Some technicians are looking for a break of 1100 on the S&P 500 on heavy volume for the capitulation signal. It almost happened today, but the market seemed to stabilize. Don’t think for one minute that the talking heads won’t be throwing around the “Black Monday” term tomorrow if the market remains weak. While we are not in the business of picking bottoms in the broader indexes, we think it’s wise to build a list of quality names just in case a drop happens. It is wise to remember the lows of 2008 and 2009.

Lows of 2008 and 2009 Still Linger


All to often investors lose all rationale when the market is killed and don’t focus on taking advantage of somebody else’s weakness. There were several bargains back during the lows of 2008 and 2009 and a select few retail investors made massive percentage gains buying the dip. The only requirements then were knowledge, staying power, liquidity and patience.
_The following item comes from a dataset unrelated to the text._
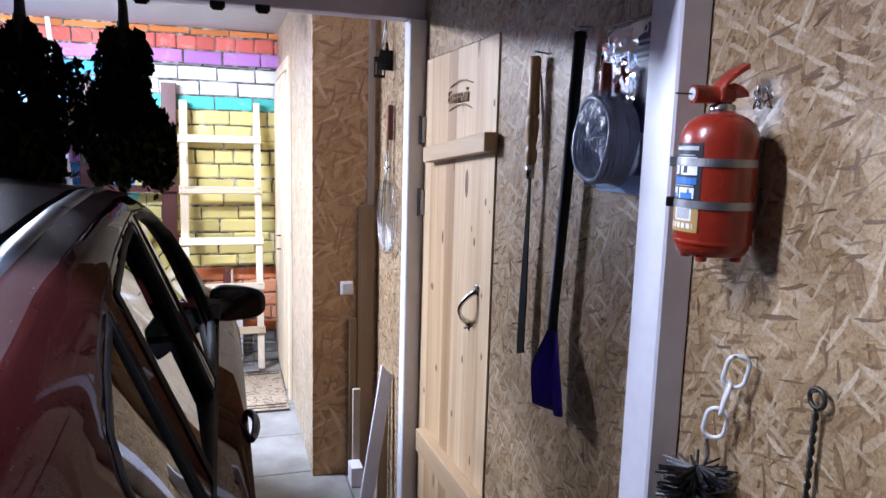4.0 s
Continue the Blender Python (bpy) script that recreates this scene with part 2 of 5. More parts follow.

Here are some names that are not only quality trading stocks, but solid companies as well. These stocks could potentially retest their lows of 2008 and 2009. Below are some names and their absolute lows during the 2008-2009 periods:

Ingersoll Rand (IR:NYSE) 11.46
Goldman Sachs (GS:NYSE) 47.41
Bank of America (BAC:NYSE) 2.83
Apple Computer (AAPL:NASDAQ) 78.19
JP Morgan (JPM:NYSE) 14.96
Exxon Mobil (XOM:NYSE) 56.51
Sprint Nextel (S:NYSE) 1.35
Microsoft (MSFT:NASDAQ) 14.87
Potash (POT:NYSE) 15.84
Newmont Mining (NEM:NYSE) 21.17

For now, keep these prices from the lows of 2008 and 2009 handy on a just in case basis.